DATA BLOCK:
= = =

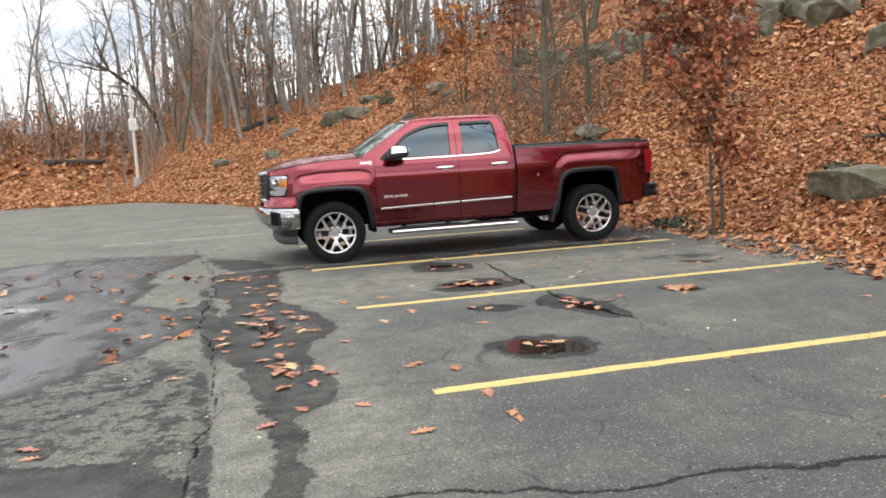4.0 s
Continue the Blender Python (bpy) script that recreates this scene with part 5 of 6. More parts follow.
kinds = [
    bare_tree(11, 13.0, 0.1, M_BARK, "tall bare tree with grey bark on the leafy bank", 18, 0.24),
    bare_tree(12, 15.0, 0.135, M_BARK, "tall bare tree with grey bark on the leafy bank", 19, 0.28),
    bare_tree(13, 11.0, 0.075, M_BARKMOSS, "slim bare tree with dark bark among others", 16, 0.2, 0.12),
    bare_tree(14, 14.0, 0.12, M_BARKMOSS, "tall bare tree with dark bark on the leafy bank", 18, 0.24, 0.12),
    bare_tree(15, 9.0, 0.06, M_BARK, "slender bare young tree with grey bark", 15, 0.15, 0.1),
    bare_tree(16, 12.0, 0.095, M_BARK, "bare leaning tree with grey bark", 17, 0.2, 0.22),
    bare_tree(17, 16.0, 0.165, M_BARK, "stout bare tree with fissured grey bark", 19, 0.3, 0.04),
    bare_tree(21, 8.5, 0.085, M_BARKMOSS, "slim bare tree with mossy greenish bark and many fine twigs", 34, 0.1, 0.02, 7, 3, 0.07, 0.6),
]
used = set()


def plant(kind, x, y, turn, size=1.0, tilt=0.0, sink=0.05):
    src = kinds[kind]
    m = Matrix.Translation((x, y, ground_z(x, y) - sink)) @ Matrix.Rotation(radians(turn), 4, "Z") @ Matrix.Rotation(radians(tilt), 4, "X") @ Matrix.Scale(size, 4)
    if kind in used:
        ob = copy_thing(src, m)
    else:
        used.add(kind)
        ob = src
    ob.matrix_basis = m
    return ob


# trees that stand out: on the bank behind the bed, the ledge and the crest
plant(7, 10.72, 24.15, 200, 0.9, 2)
plant(7, 12.35, 22.2, 10, 0.75, 1)
plant(7, 11.9, 23.4, 130, 0.6, 1)
plant(2, 9.84, 24.8, 50, 0.75, 3)
plant(2, 10.35, 25.7, 250, 0.65)
plant(1, 14.0, 15.6, 20, 0.95)
plant(0, 14.3, 14.6, 200, 0.6, 4)
plant(7, 9.22, 23.42, 40, 1.05, 1)
for kd, x, y, size, lean in ((6, 4.35, 42.0, 0.95, 11), (6, 5.3, 42.2, 0.9, 6), (0, 7.5, 42.3, 0.8, 5), (6, -1.3, 47.0, 0.85, 8), (1, 0.5, 42.2, 0.95, 4), (0, 1.65, 42.6, 0.95, 2), (6, -3.2, 51.0, 0.8, 5), (3, 9.3, 42.0, 0.9, 3), (6, 11.2, 42.5, 0.9, 1)):
    plant(kd, x, y, -90, size, lean)
rnd = random.Random(5)
spots = [(10.7, 24.3), (4.35, 42), (5.3, 42.2), (7.5, 42.3), (0.5, 42.2), (1.65, 42.6), (-1.3, 47)]


def scatter_trees(n, x0, x1, y0, y1, gap, size0, size1, near=2.0, pick=(0, 1, 2, 3, 4, 5, 6)):
    made = tries = 0
    while made < n and tries < n * 40:
        tries += 1
        x, y = rnd.uniform(x0, x1), rnd.uniform(y0, y1)
        if toe_distance(x, y) < near or (-6.5 < x < -0.5 and y < 51) or any((x - a) ** 2 + (y - b) ** 2 < gap * gap for a, b in spots):
            continue
        spots.append((x, y))
        plant(rnd.choice(pick), x, y, rnd.uniform(0, 360), rnd.uniform(size0, size1), rnd.uniform(-6, 6))
        made += 1


scatter_trees(54, -1, 17, 39.5, 48, 0.95, 0.55, 0.95, 4.5)
scatter_trees(26, 14, 34, 16, 44, 2.0, 1.0, 1.3, 11.0)
scatter_trees(44, -4, 26, 47, 66, 1.3, 0.8, 1.2, 4.0)
scatter_trees(13, -18, -1, 51, 62, 1.8, 0.6, 0.95, 2.5)
scatter_trees(24, -52, 2, 60, 96, 2.4, 0.7, 1.0, 2.0)
scatter_trees(6, 15, 26, 8, 25, 3.0, 0.6, 1.0, 7.0)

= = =

GOAL:
Output the data exactly. Pictures don't belong in the result.

REPLY TO THE EXERCISE:
4.0 s
Continue the Blender Python (bpy) script that recreates this scene with part 5 of 6. More parts follow.
kinds = [
    bare_tree(11, 13.0, 0.1, M_BARK, "tall bare tree with grey bark on the leafy bank", 18, 0.24),
    bare_tree(12, 15.0, 0.135, M_BARK, "tall bare tree with grey bark on the leafy bank", 19, 0.28),
    bare_tree(13, 11.0, 0.075, M_BARKMOSS, "slim bare tree with dark bark among others", 16, 0.2, 0.12),
    bare_tree(14, 14.0, 0.12, M_BARKMOSS, "tall bare tree with dark bark on the leafy bank", 18, 0.24, 0.12),
    bare_tree(15, 9.0, 0.06, M_BARK, "slender bare young tree with grey bark", 15, 0.15, 0.1),
    bare_tree(16, 12.0, 0.095, M_BARK, "bare leaning tree with grey bark", 17, 0.2, 0.22),
    bare_tree(17, 16.0, 0.165, M_BARK, "stout bare tree with fissured grey bark", 19, 0.3, 0.04),
    bare_tree(21, 8.5, 0.085, M_BARKMOSS, "slim bare tree with mossy greenish bark and many fine twigs", 34, 0.1, 0.02, 7, 3, 0.07, 0.6),
]
used = set()


def plant(kind, x, y, turn, size=1.0, tilt=0.0, sink=0.05):
    src = kinds[kind]
    m = Matrix.Translation((x, y, ground_z(x, y) - sink)) @ Matrix.Rotation(radians(turn), 4, "Z") @ Matrix.Rotation(radians(tilt), 4, "X") @ Matrix.Scale(size, 4)
    if kind in used:
        ob = copy_thing(src, m)
    else:
        used.add(kind)
        ob = src
    ob.matrix_basis = m
    return ob


# trees that stand out: on the bank behind the bed, the ledge and the crest
plant(7, 10.72, 24.15, 200, 0.9, 2)
plant(7, 12.35, 22.2, 10, 0.75, 1)
plant(7, 11.9, 23.4, 130, 0.6, 1)
plant(2, 9.84, 24.8, 50, 0.75, 3)
plant(2, 10.35, 25.7, 250, 0.65)
plant(1, 14.0, 15.6, 20, 0.95)
plant(0, 14.3, 14.6, 200, 0.6, 4)
plant(7, 9.22, 23.42, 40, 1.05, 1)
for kd, x, y, size, lean in ((6, 4.35, 42.0, 0.95, 11), (6, 5.3, 42.2, 0.9, 6), (0, 7.5, 42.3, 0.8, 5), (6, -1.3, 47.0, 0.85, 8), (1, 0.5, 42.2, 0.95, 4), (0, 1.65, 42.6, 0.95, 2), (6, -3.2, 51.0, 0.8, 5), (3, 9.3, 42.0, 0.9, 3), (6, 11.2, 42.5, 0.9, 1)):
    plant(kd, x, y, -90, size, lean)
rnd = random.Random(5)
spots = [(10.7, 24.3), (4.35, 42), (5.3, 42.2), (7.5, 42.3), (0.5, 42.2), (1.65, 42.6), (-1.3, 47)]


def scatter_trees(n, x0, x1, y0, y1, gap, size0, size1, near=2.0, pick=(0, 1, 2, 3, 4, 5, 6)):
    made = tries = 0
    while made < n and tries < n * 40:
        tries += 1
        x, y = rnd.uniform(x0, x1), rnd.uniform(y0, y1)
        if toe_distance(x, y) < near or (-6.5 < x < -0.5 and y < 51) or any((x - a) ** 2 + (y - b) ** 2 < gap * gap for a, b in spots):
            continue
        spots.append((x, y))
        plant(rnd.choice(pick), x, y, rnd.uniform(0, 360), rnd.uniform(size0, size1), rnd.uniform(-6, 6))
        made += 1


scatter_trees(54, -1, 17, 39.5, 48, 0.95, 0.55, 0.95, 4.5)
scatter_trees(26, 14, 34, 16, 44, 2.0, 1.0, 1.3, 11.0)
scatter_trees(44, -4, 26, 47, 66, 1.3, 0.8, 1.2, 4.0)
scatter_trees(13, -18, -1, 51, 62, 1.8, 0.6, 0.95, 2.5)
scatter_trees(24, -52, 2, 60, 96, 2.4, 0.7, 1.0, 2.0)
scatter_trees(6, 15, 26, 8, 25, 3.0, 0.6, 1.0, 7.0)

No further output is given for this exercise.